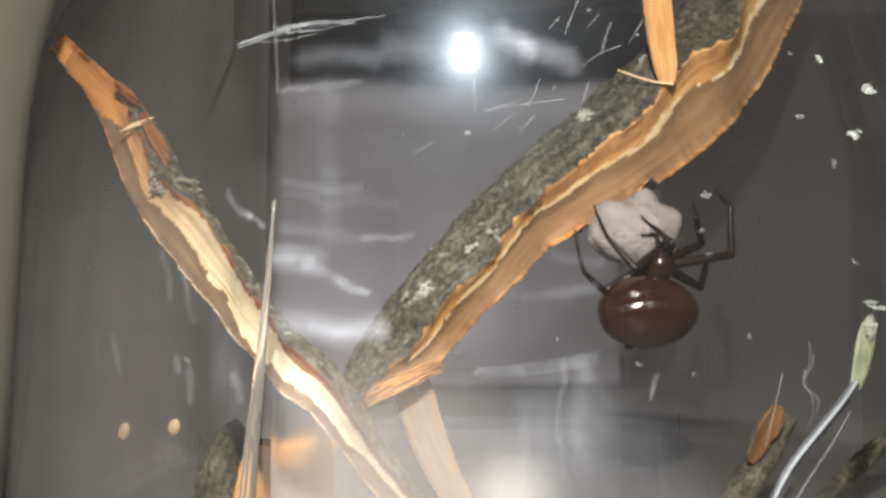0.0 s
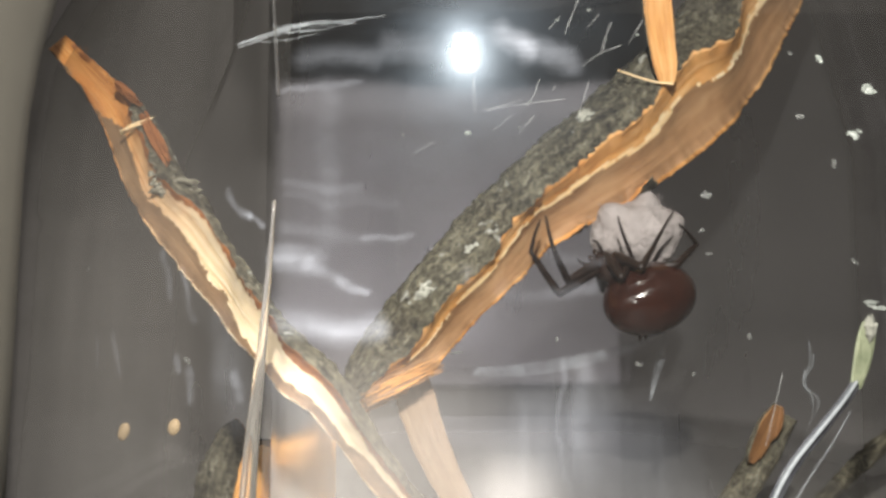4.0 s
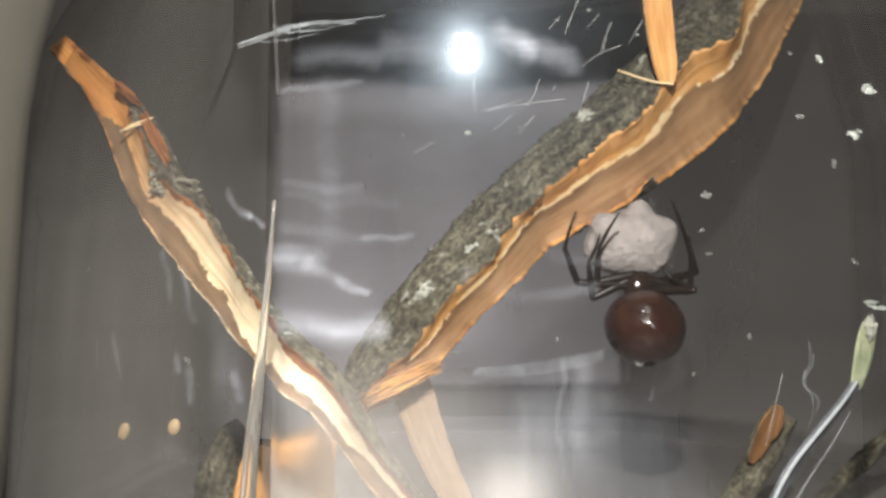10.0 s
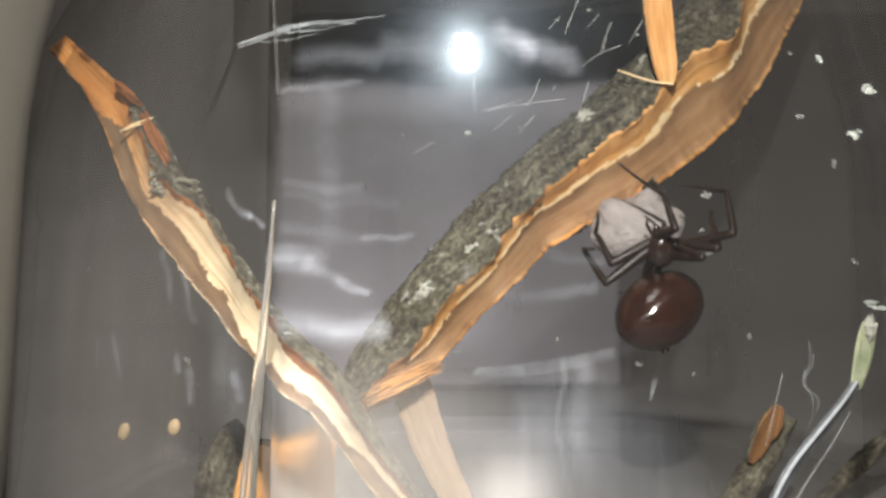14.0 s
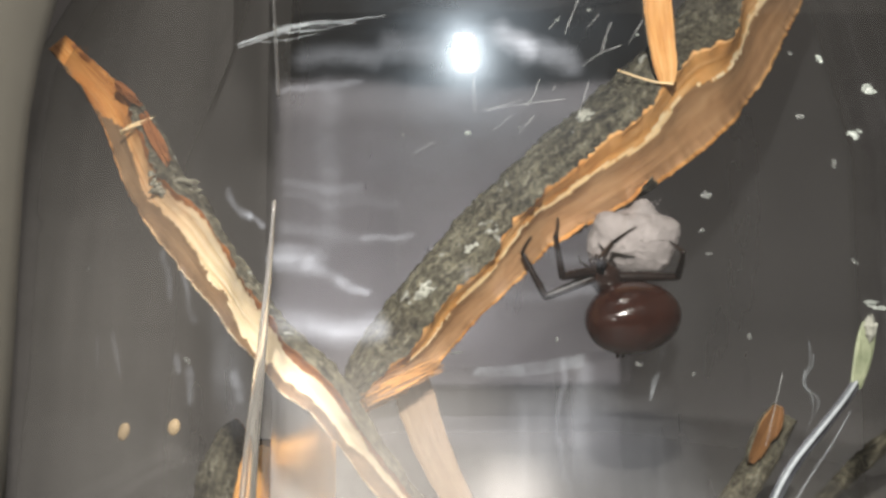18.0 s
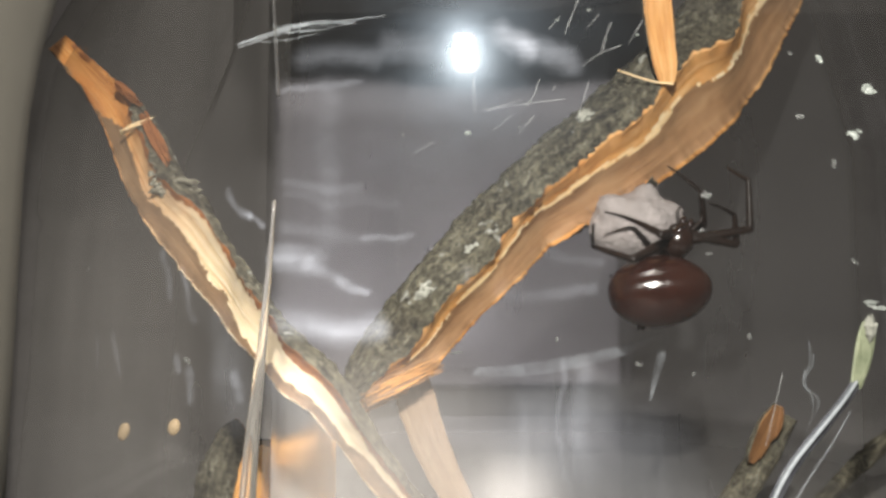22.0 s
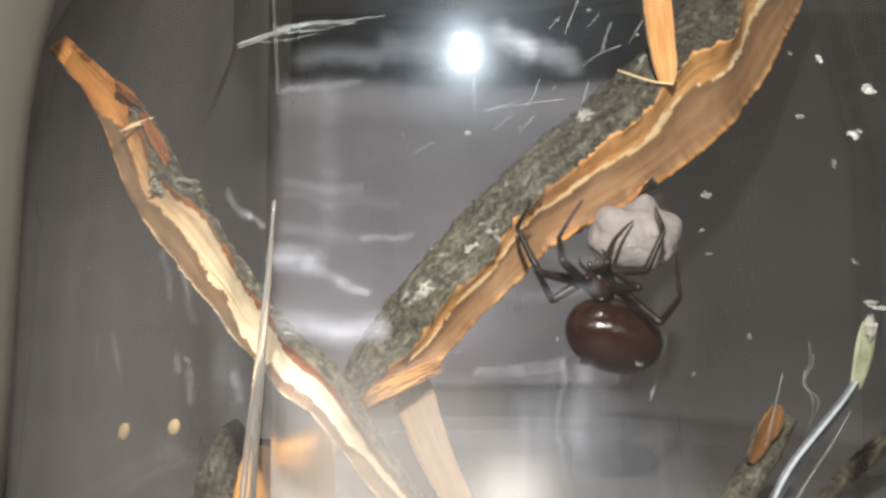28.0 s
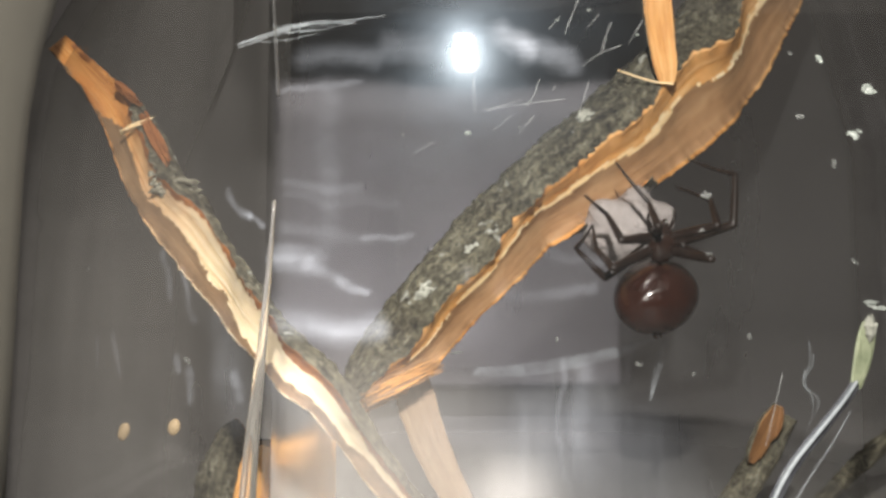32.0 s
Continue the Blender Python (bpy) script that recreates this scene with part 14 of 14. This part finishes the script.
    walk(LEGS["Rd"][2], [
        (0, pose(.00056, .0013, -.0017, -3, -3, 24)), (0.17, pose(.00053, .001, -.00185, -2, 1, 35)), (0.33, pose(.00063, .00032, -.0022, 2, 11, 62)),
        (0.5, pose(.00099, -.00025, -.00257, 11, 19, 100)), (0.67, pose(.00135, -.00041, -.00283, 21, 22, 139)), (0.83, pose(.00147, -.00031, -.00291, 27, 21, 170)),
        (1, pose(.00145, -.00024, -.00291, 29, 20, -178)), (1.17, pose(.00154, -.00022, -.00296, 27, 25, 169)), (1.33, pose(.00168, -.00022, -.00303, 20, 35, 136)),
        (1.5, pose(.00163, -.00026, -.003, 3, 44, 88)), (1.67, pose(.00136, -.00014, -.00286, -18, 45, 34)), (1.83, pose(.0011, .00015, -.00267, -32, 40, -4)),
        (2, pose(.00101, .00032, -.00258, -36, 38, -19)), (2.5, pose(.00076, -.00033, -.00234, -32, 27)), (3, pose(.00071, -.00107, -.00206, -30, 17, 17)),
        (3.25, pose(.00124, -.00194, -.00199, -28, 24, 35)), (3.5, pose(.00205, -.00253, -.00196, -26, 31, 53)), (3.75, pose(.00168, -.00224, -.00206, -25, 44, 47)),
        (4, pose(.00136, -.00189, -.00215, -25, 57, 41)), (4.25, pose(.00111, -.0015, -.00222, -24, 70, 34)), (4.5, pose(.00092, -.00107, -.00229, -24, 83, 29)),
        (4.75, pose(.00081, -.00063, -.00234, 155, 83, -159)), (5, pose(.00078, -.00018, -.00238, 155, 70, -164)), (5.25, pose(.00082, .00026, -.00241, 156, 57, -170)),
        (5.5, pose(.00093, .00069, -.00244, 156, 44, -176)), (5.75, pose(.00099, .00012, -.00258, 152, 42, -170)), (6, pose(.0012, -.00043, -.00272, 149, 41, -162)),
        (6.25, pose(.00157, -.00068, -.00291, 150, 40, -151)), (6.5, pose(.00247, -.00087, -.00321, 152, 36, -128)), (6.75, pose(.00324, -.00058, -.00335, 156, 31, -104)),
        (7, pose(.00348, -.00033, -.00337, 158, 28, -93)), (7.25, pose(.0032, -.00061, -.00335, 157, 33, -105)), (7.5, pose(.00226, -.00081, -.00317, 155, 42, -133)),
        (7.75, pose(.0013, -.0003, -.0028, 156, 50, -159)), (8, pose(.00099, .00016, -.00258, 157, 54, -170)), (8.5, pose(.00108, -.0004, -.00263, 162, 50, -163)),
        (9, pose(.00124, -.00095, -.00261, 166, 46, -157)), (9.17, pose(.00059, -.00097, -.00195, 164, 42, -154)), (9.33, pose(-.00003, -.00103, .00027, 157, 33, -149)),
        (9.5, pose(.00147, -.00075, .00283, 146, 23, -142)), (9.67, pose(.00423, .00026, .00323, 132, 15, -135)), (9.83, pose(.00568, .00137, .00188, 120, 10, -131)),
        (10, pose(.00587, .0018, .00109, 115, 8, -129)), (10.17, pose(.00576, .00196, .00109, 119, 6, -132)), (10.33, pose(.00557, .00226, .00091, 129, 2, -141)),
        (10.5, pose(.00558, .0024, .0004, 138, -1, -157)), (10.67, pose(.00584, .00213, -.00022, 142, -1, -175)), (10.83, pose(.0061, .00165, -.00066, 142, -1, 170)),
        (11, pose(.00619, .0014, -.00081, 141, -1, 165)), (11.17, pose(.0061, .00175, -.00027, 137, 9, 161)), (11.33, pose(.0053, .00251, .00091, 117, 28, 146)),
        (11.5, pose(.00338, .00295, .00168, 75, 29, 123)), (11.67, pose(.00133, .00255, .00125, 43, 13, 125)), (11.83, pose(.00029, .00174, .00022, 26, 3, 143)),
        (12, pose(.00009, .00134, -.00029, 21, 1, 153)), (12.17, pose(.00037, .00181, -.00054, 23, 7, 154)), (12.33, pose(.00138, .00259, -.00124, 28, 22, 159)),
        (12.5, pose(.00291, .00253, -.00225, 39, 40, 172)), (12.67, pose(.0041, .0013, -.00301, 58, 53, -164)), (12.83, pose(.00458, -.00011, -.00311, 81, 58, -136)),
        (13, pose(.00466, -.0007, -.00299, 90, 58, -124)), (13.25, pose(.00489, -.00099, -.00278, 111, 59, -90)), (13.5, pose(.00566, -.00135, -.00192, 143, 44, -29)),
        (13.75, pose(.00633, -.00118, -.00062, 151, 21, 12)), (14, pose(.00646, -.00098, .00004, 151, 10, 28)), (14.17, pose(.00491, -.00262, -.00133, 142, 32, -8)),
        (14.33, pose(.00085, -.00092, -.00228, 88, 47, -107)), (14.5, pose(.00062, .00158, -.00155, 63, 33, -155)), (14.75, pose(.00014, .00056, -.00136, 52, 38, -165)),
        (15, pose(.00002, -.00053, -.00107, 40, 40, -177)), (15.25, pose(.00028, -.00158, -.00076, 28, 38, 170)), (15.5, pose(.0009, -.00246, -.00047, 17, 34, 158)),
        (15.75, pose(.0018, -.00309, -.00027, 10, 28, 148)), (16, pose(.00287, -.00338, -.00018, 7, 20, 140)), (16.25, pose(.00397, -.0033, -.00024, 6, 13, 132)),
        (16.5, pose(.00497, -.00287, -.00043, 7, 5, 124)), (16.67, pose(.00454, -.00312, .00019, 25, 3, 137)), (16.83, pose(.00522, -.00208, .00177, 44, -12, 166)),
        (17, pose(.00576, -.00076, .0021, 44, -24, -177)), (17.17, pose(.0058, -.00113, .00187, 45, -19, 174)), (17.33, pose(.00567, -.00202, .00118, 41, -8, 154)),
        (17.5, pose(.00533, -.00265, .00009, 27, 1, 127)), (17.67, pose(.00539, -.00249, -.00077, 7, 2, 102)), (17.83, pose(.00579, -.00201, -.0009, -10, -4, 85)),
        (18, pose(.00599, -.00178, -.00079, -17, -8, 80)), (18.17, pose(.0058, -.0014, -.00169, -6, -3, 82)), (18.33, pose(.00415, -.00032, -.00325, 21, 1, 92)),
        (18.5, pose(.00128, .00106, -.0026, 56, -7, 105)), (18.67, pose(.00055, .00212, .00023, 90, -27, 106)), (18.83, pose(.00206, .0026, .00186, 122, -41, 90)),
        (19, pose(.00293, .0027, .00204, 137, -44, 80)), (19.5, pose(.00288, .00231, .00247, 112, -43, 108)), (20, pose(.00273, .0018, .00285, 92, -33, 131)),
        (20.17, pose(.00167, .00144, .00267, 84, -22, 142)), (20.33, pose(-.00002, -.00009, .0011, 73, 10, 160)), (20.5, pose(.00106, -.00219, -.00147, 68, 56, 176)),
        (20.67, pose(.00448, -.00257, -.00182, -127, 78, -2)), (20.83, pose(.00629, -.0014, -.00016, -126, 43, 14)), (21, pose(.00644, -.00073, .00073, -129, 30, 19)),
        (21.17, pose(.00614, -.00146, .00087, -134, 31, 7)), (21.33, pose(.00478, -.00289, .00086, -145, 30, -22)), (21.5, pose(.00253, -.00333, -.00009, -152, 27, -58)),
        (21.67, pose(.00113, -.0021, -.0017, -153, 27, -91)), (21.83, pose(.00122, -.00045, -.00273, -156, 32, -118)), (22, pose(.00153, .00025, -.00295, -158, 34, -128)),
        (22.25, pose(.00133, .00023, -.00283, -164, 34, -136)), (22.5, pose(.00092, .00009, -.00252, -176, 32, -152)),
        (22.75, pose(.00058, -.00016, -.00216, 174, 25, -166)), (23, pose(.00045, -.00031, -.00197, 170, 21, -172)), (23.25, pose(.00041, -.00048, -.00188, 172, 21, -166)),
        (23.5, pose(.00034, -.00084, -.00164, 176, 19, -153)), (23.75, pose(.00033, -.00119, -.00137, 179, 16, -141)), (24, pose(.00033, -.00134, -.00124, 180, 15, -135)),
        (24.17, pose(.00055, -.00095, -.00191, -173, 25, -137)), (24.33, pose(.00185, -.00041, -.00309, -146, 46, -130)),
        (24.5, pose(.0038, -.00107, -.00317, -88, 49, -100)), (24.67, pose(.00413, -.0026, -.00199, -52, 28, -98)), (24.83, pose(.00293, -.00324, -.001, -35, 13, -114)),
        (25, pose(.00225, -.00318, -.00072, -30, 8, -124)), (25.17, pose(.00018, -.00117, .00102, -48, -27, -156)), (25.33, pose(.00481, .00197, .00225, 87, -68, 18)),
        (25.5, pose(.00644, .00078, -.00068, 92, -24, -14)), (25.75, pose(.00641, .00112, -.00009, 90, -26, -3)), (26, pose(.00626, .0014, .0005, 89, -27, 8)),
        (26.25, pose(.00601, .00157, .00109, 87, -29, 19)), (26.5, pose(.0057, .00161, .00164, 87, -31, 30)), (26.75, pose(.00538, .0015, .00214, 87, -33, 40)),
        (27, pose(.00508, .00123, .00255, 87, -35, 50)), (27.25, pose(.00484, .00084, .00286, 88, -38, 60)), (27.5, pose(.00467, .00034, .00305, 88, -42, 69)),
        (27.75, pose(.0046, -.00023, .00309, 89, -46, 78)), (28, pose(.00462, -.00081, .00298, 90, -51, 87)), (28.17, pose(.00438, -.00094, .00305, 83, -57, 90)),
        (28.33, pose(.00372, -.00111, .00317, 47, -69, 115)), (28.5, pose(.00286, -.00099, .00323, -13, -60, 161)), (28.67, pose(.00215, -.00053, .00319, -33, -37, 169)),
        (28.83, pose(.00179, 0, .0031, -38, -18, 165)), (29, pose(.00171, .00024, .00305, -39, -10, 163)), (29.17, pose(.00168, .00088, .00291, -41, -12, 166)),
        (29.33, pose(.00207, .00227, .00227, -47, -17, 175)), (29.5, pose(.00349, .00317, .0012, -54, -22, -172)), (29.67, pose(.00526, .00268, .00036, -60, -25, -158)),
        (29.83, pose(.00627, .00145, .00001, -64, -26, -146)), (30, pose(.0065, .00083, -.00007, -65, -27, -142)), (30.25, pose(.00649, .00087, -.00013, -74, -36, -126)),
        (30.5, pose(.00646, .00093, -.0003, -106, -44, -81)), (30.75, pose(.00642, .00097, -.00048, -135, -33, -38)), (31, pose(.00641, .00098, -.00057, -142, -23, -23)),
        (31.5, pose(.00642, .00093, -.00056, -143, -24, -24)), (32, pose(.00644, .00088, -.00054, -144, -25, -25)),
    ])
    walk(EGG_OB, [
        (0, pose(.01658, .06673, .02605, 4)), (1, pose(.01682, .06679, .02521, 4, 2)), (2, pose(.01648, .06677, .02546, 4, -1)), (3, pose(.01687, .06677, .02546, 4, 2)),
        (3.5, pose(.01673, .06674, .0258, 4, 1)), (5.5, pose(.01697, .06674, .0258, 4, 3)), (6, pose(.01697, .06674, .0258, 4, 3)), (7, pose(.01673, .06673, .02605, 4, 1)),
        (8, pose(.01707, .06676, .02556, 4, 3)), (9, pose(.01668, .0668, .02497, 4, 1)), (10, pose(.01623, .0668, .02506, 4, -2)), (11, pose(.01658, .06672, .02615, 4)),
        (12, pose(.01608, .0667, .02644, 4, -3)), (13, pose(.01608, .06673, .02605, 4, -3)), (14, pose(.01682, .06672, .02615, 4, 2)),
        (14.5, pose(.01668, .06669, .02664, 4, 1)), (16.5, pose(.01707, .0668, .02506, 4, 3)), (17, pose(.01697, .06678, .02531, 4, 3)),
        (18, pose(.01648, .06679, .02516, 4, -1)), (19, pose(.01673, .06674, .0259, 4, 1)), (20, pose(.01692, .06674, .0258, 4, 2)),
        (21, pose(.01668, .06668, .02679, 4, 1)), (22, pose(.01668, .06669, .02654, 4, 1)), (23, pose(.01623, .06672, .02615, 4, -2)),
        (24, pose(.01658, .06667, .02689, 4)), (25, pose(.01673, .06669, .02654, 4, 1)), (25.5, pose(.01648, .0667, .02639, 4, -1)), (28, pose(.01658, .06676, .02556, 4)),
        (29, pose(.01623, .06677, .02541, 4, -2)), (30, pose(.01623, .06673, .02595, 4, -2)), (31, pose(.01599, .06669, .02654, 4, -4)),
        (32, pose(.01608, .06671, .02629, 4, -3)),
    ])


motions()
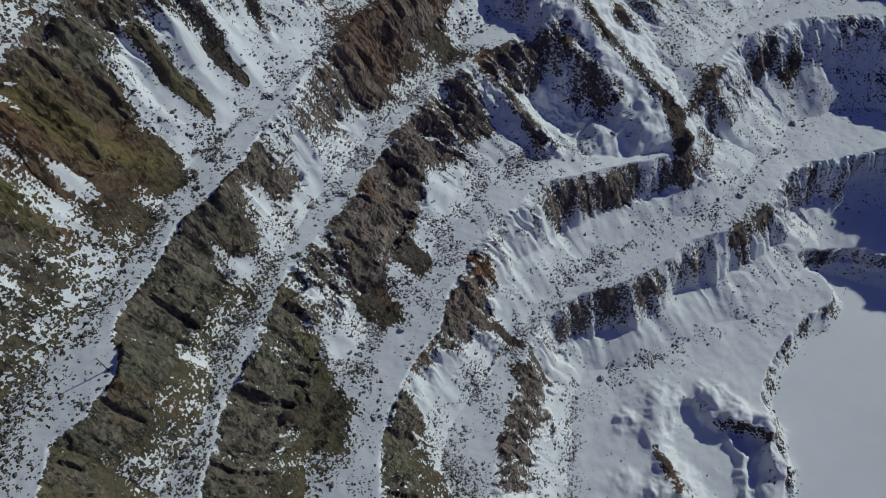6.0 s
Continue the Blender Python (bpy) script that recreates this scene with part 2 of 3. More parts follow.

★ ★ ★ ★

§ Work to do
Look through the data and show every line containing "recreates".

§ Expected output
Continue the Blender Python (bpy) script that recreates this scene with part 14 of 14. This part finishes the script.
Continue the Blender Python (bpy) script that recreates this scene with part 2 of 3. More parts follow.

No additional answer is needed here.